Dans le cadre de ces manifestations, le ministre de l’Administration territoriale, de la Décentralisation et des Collectivités locales a écrit le vendredi 6 avril dernier à la Coalition de l’opposition pour lui notifier une interdiction tacite, toujours au nom de la clause de suspension des manifestations durant le dialogue. « (…) Toutes les parties prenantes au dialogue doivent respecter les recommandations du Facilitateur en ce qui concerne la suspension des manifestations durant le dialogue. En conséquence, le gouvernement ne peut donc pas se rendre complice de la violation des recommandations du Facilitateur en laissant les manifestations, objet de votre lettre, se faire », a signifié Payadowa Boukpessi.
Comme depuis un moment, le pouvoir va sans doute se fonder sur ce prétexte pour empêcher les marches et meetings d’avoir lieu, comme il l’a fait avec les responsables du Front citoyen Togo Debout ce samedi, ou simplement déployer la soldatesque pour les réprimer. Mais au niveau de la Coalition de l’opposition, on ne compte pas se plier à ce coup de force.
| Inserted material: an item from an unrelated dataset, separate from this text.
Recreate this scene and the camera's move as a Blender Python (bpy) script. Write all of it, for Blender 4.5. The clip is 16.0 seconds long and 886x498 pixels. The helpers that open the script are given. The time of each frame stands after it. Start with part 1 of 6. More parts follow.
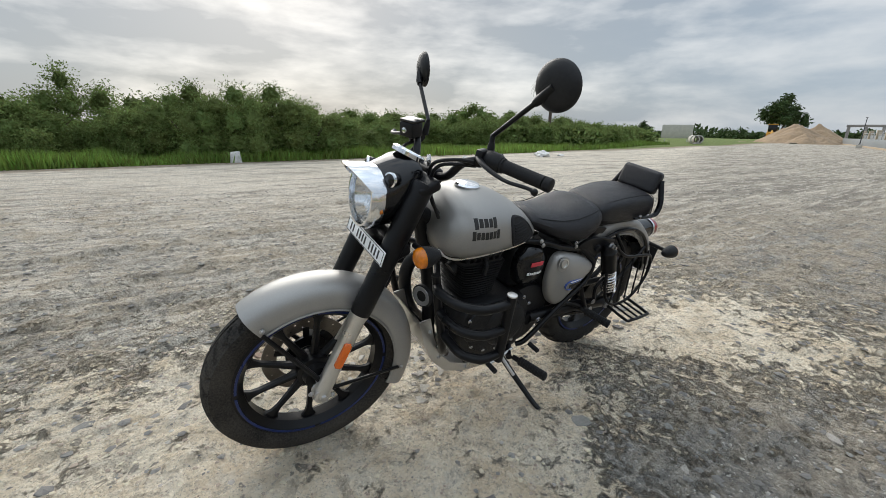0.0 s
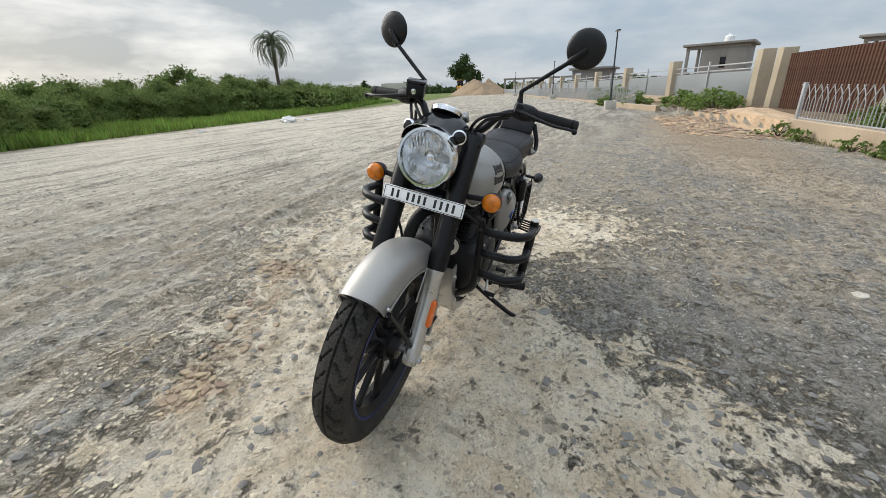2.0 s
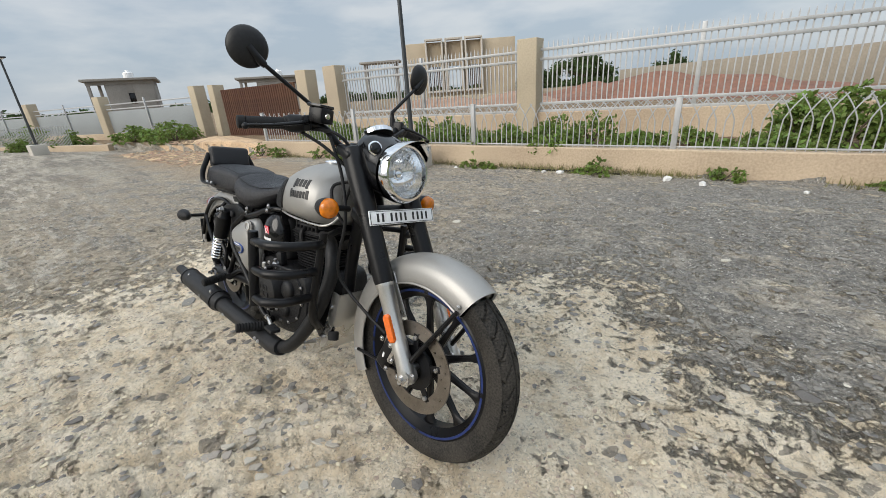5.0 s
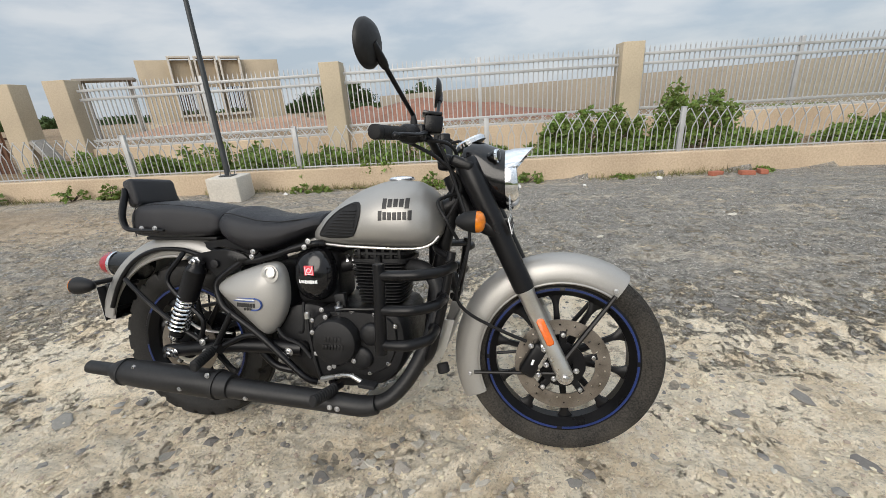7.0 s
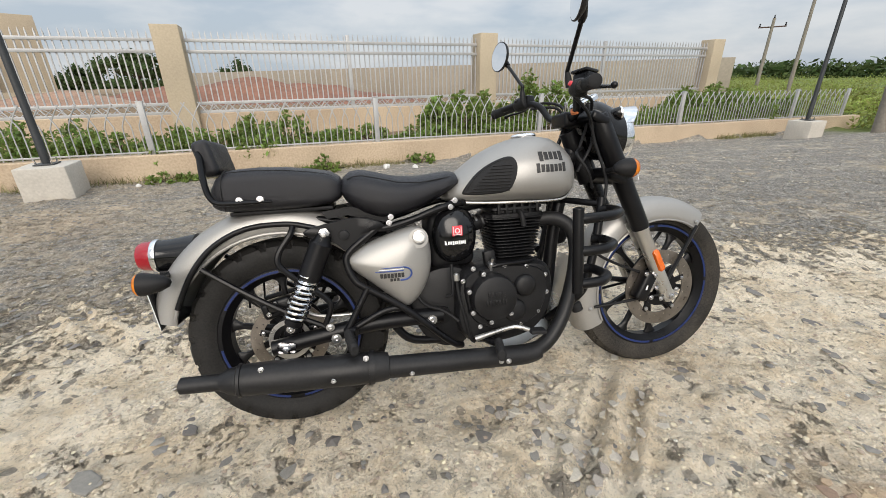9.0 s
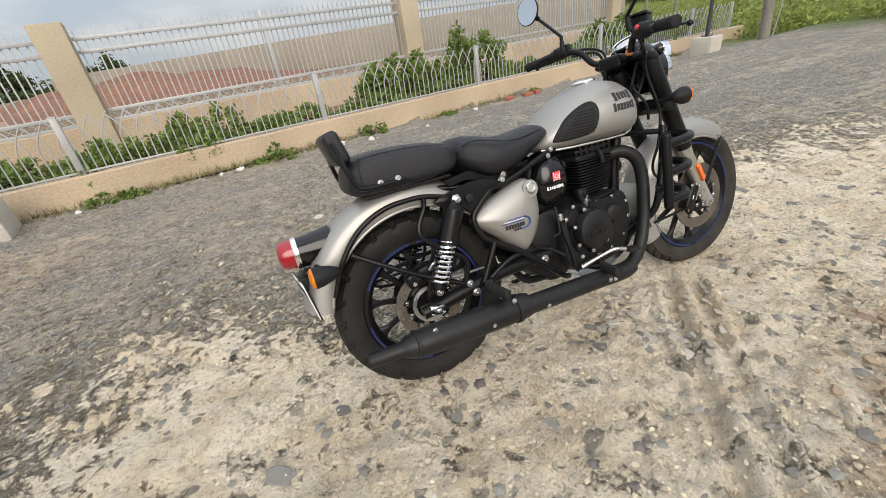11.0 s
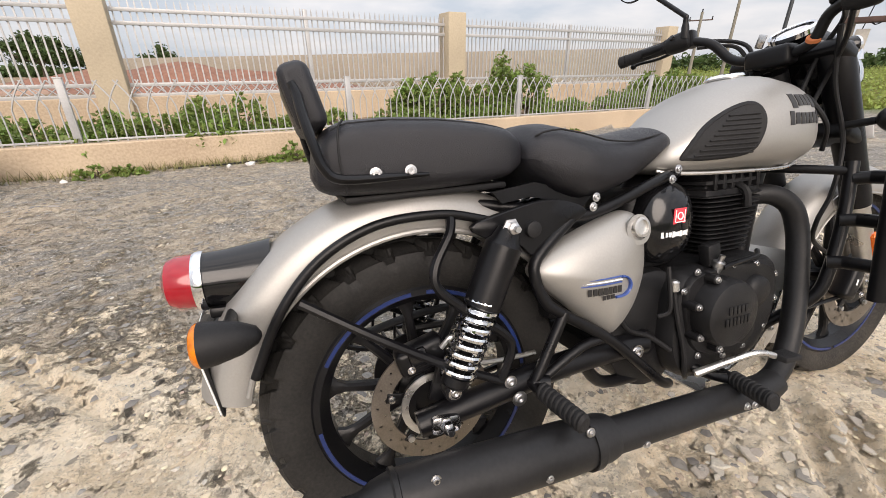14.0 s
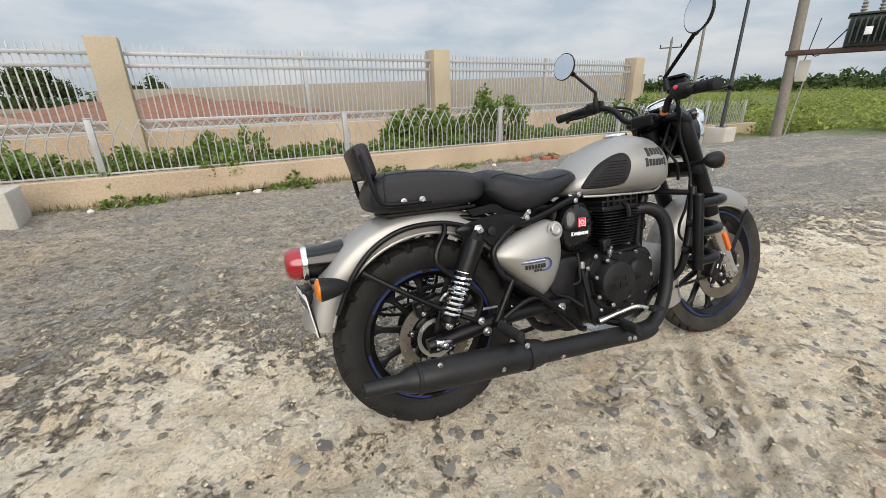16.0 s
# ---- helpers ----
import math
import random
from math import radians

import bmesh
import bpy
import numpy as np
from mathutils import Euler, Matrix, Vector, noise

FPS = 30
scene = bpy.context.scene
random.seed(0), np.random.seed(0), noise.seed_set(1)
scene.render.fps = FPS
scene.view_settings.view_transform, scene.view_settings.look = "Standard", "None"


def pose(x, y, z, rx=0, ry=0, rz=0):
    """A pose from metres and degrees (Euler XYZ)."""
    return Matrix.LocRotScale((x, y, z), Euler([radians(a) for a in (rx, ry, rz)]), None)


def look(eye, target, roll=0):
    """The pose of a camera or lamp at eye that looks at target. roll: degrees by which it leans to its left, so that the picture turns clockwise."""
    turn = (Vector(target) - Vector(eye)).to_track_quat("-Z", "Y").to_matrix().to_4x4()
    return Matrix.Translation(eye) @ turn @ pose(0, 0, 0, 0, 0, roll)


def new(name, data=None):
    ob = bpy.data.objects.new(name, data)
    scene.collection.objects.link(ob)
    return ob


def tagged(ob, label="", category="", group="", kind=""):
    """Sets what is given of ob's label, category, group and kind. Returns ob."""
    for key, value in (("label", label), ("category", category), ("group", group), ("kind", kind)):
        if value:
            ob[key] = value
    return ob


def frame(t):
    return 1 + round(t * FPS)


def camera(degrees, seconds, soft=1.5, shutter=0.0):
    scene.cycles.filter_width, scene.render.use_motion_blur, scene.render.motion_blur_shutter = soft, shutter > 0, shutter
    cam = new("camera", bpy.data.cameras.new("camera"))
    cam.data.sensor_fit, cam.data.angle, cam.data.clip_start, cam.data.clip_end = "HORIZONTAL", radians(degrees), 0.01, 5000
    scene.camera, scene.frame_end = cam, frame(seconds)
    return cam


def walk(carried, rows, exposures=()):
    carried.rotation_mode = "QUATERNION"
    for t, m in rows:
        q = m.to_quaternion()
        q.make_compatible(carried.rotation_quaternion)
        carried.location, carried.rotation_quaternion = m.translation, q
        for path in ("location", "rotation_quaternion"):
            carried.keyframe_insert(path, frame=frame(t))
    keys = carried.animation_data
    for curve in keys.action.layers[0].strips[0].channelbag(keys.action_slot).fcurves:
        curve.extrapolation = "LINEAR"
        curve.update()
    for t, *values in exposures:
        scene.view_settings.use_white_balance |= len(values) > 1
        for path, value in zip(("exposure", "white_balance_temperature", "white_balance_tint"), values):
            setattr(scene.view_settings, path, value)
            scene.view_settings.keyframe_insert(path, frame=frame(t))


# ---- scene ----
cam = camera(95.3, 16.0, soft=0.6)
PATH = [
    (0, (1.666, 1.268, 1.085), (0.634, -0.351, 0.526), 0.8),
    (0.5, (1.864, 1.124, 1.083), (0.633, -0.337, 0.491), 1.1),
    (1, (2.035, 1.011, 1.084), (0.589, -0.227, 0.471), 0.6),
    (1.5, (2.26, 0.889, 1.105), (0.645, -0.094, 0.455), -1.0),
    (2, (2.367, 0.653, 1.087), (0.645, -0.054, 0.357), -2.3),
    (2.5, (2.468, 0.404, 1.082), (0.652, 0.046, 0.324), -2.3),
    (3, (2.578, 0.149, 1.093), (0.73, 0.164, 0.327), -2.6),
    (3.5, (2.519, -0.104, 1.099), (0.718, 0.295, 0.325), -3.3),
    (4, (2.446, -0.306, 1.107), (0.762, 0.485, 0.376), -3.8),
    (4.5, (2.359, -0.546, 1.134), (0.881, 0.609, 0.439), -3.5),
    (4.7, (2.304, -0.626, 1.135), (0.903, 0.614, 0.429), -3.8),
    (6.8, (1.351, -1.168, 1.149), (0.891, 0.652, 0.459), -3.7),
    (7, (1.256, -1.19, 1.156), (0.875, 0.649, 0.469), -3.6),
    (7.5, (1.0, -1.271, 1.144), (0.844, 0.601, 0.459), -2.6),
    (8, (0.741, -1.319, 1.138), (0.769, 0.549, 0.425), -1.9),
    (8.5, (0.475, -1.268, 1.113), (0.668, 0.566, 0.337), -1.3),
    (9, (0.258, -1.249, 1.102), (0.644, 0.555, 0.331), -0.9),
    (9.2, (0.156, -1.255, 1.103), (0.623, 0.527, 0.323), -1.0),
    (11.3, (-0.364, -1.149, 1.171), (0.255, 0.497, 0.22), -9.7),
    (11.5, (-0.334, -1.068, 1.149), (0.259, 0.597, 0.212), -9.5),
    (12, (-0.265, -0.9, 1.076), (0.292, 0.795, 0.172), -7.7),
    (12.5, (-0.239, -0.81, 1.019), (0.286, 0.921, 0.167), -5.3),
    (13, (-0.214, -0.738, 0.971), (0.342, 0.994, 0.138), -2.7),
    (13.5, (-0.2, -0.677, 0.946), (0.399, 1.05, 0.135), -1.2),
    (14, (-0.187, -0.65, 0.938), (0.434, 1.071, 0.129), -0.5),
    (14.5, (-0.205, -0.709, 0.951), (0.427, 1.021, 0.172), 0.3),
    (15, (-0.245, -0.816, 0.988), (0.417, 0.925, 0.259), 1.0),
    (15.5, (-0.32, -0.972, 1.032), (0.362, 0.771, 0.326), 0.1),
    (16, (-0.391, -1.14, 1.079), (0.293, 0.599, 0.367), -1.3),
]
walk(cam, [(t, look(eye, target, roll)) for t, eye, target, roll in PATH],
     exposures=[(0.0, 0.24, 6350, 10), (1.0, 0.35, 6370, 10), (2.0, 0.34, 6400, 10), (4.0, 0.33, 6500, 11), (4.7, 0.30, 6450, 10), (7.0, 0.37, 6550, 11), (9.0, 0.42, 6650, 12), (11.3, 0.42, 6800, 13), (12.0, 0.50, 6900, 16), (13.0, 0.64, 7000, 18), (14.0, 0.70, 7000, 18), (16.0, 0.38, 6650, 12)])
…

Concernant le déplacement d’Accra, il nous revient que, contrairement aux fois précédentes, c’est l’opposition elle-même qui aurait sollicité cet échange avec le Facilitateur, pour lui « signifier de vive voix le retrait de son engagement de ne pas manifester durant le dialogue » dont le pouvoir fait une disposition constitutionnelle qu’il oppose à toutes les organisateurs de manifestations publiques, et lui annoncer ses intentions de retrouver la rue.
On tend inexorablement vers un bras de fer entre le pouvoir et l’opposition, le retour des tensions politiques avec leurs suites, la case départ…Par voie de conséquence, les portes du dialogue sont en train d’être fermées. Tout cet arrêt observé et toutes ces tractations au registre des discussions n’auront donc servi à…rien.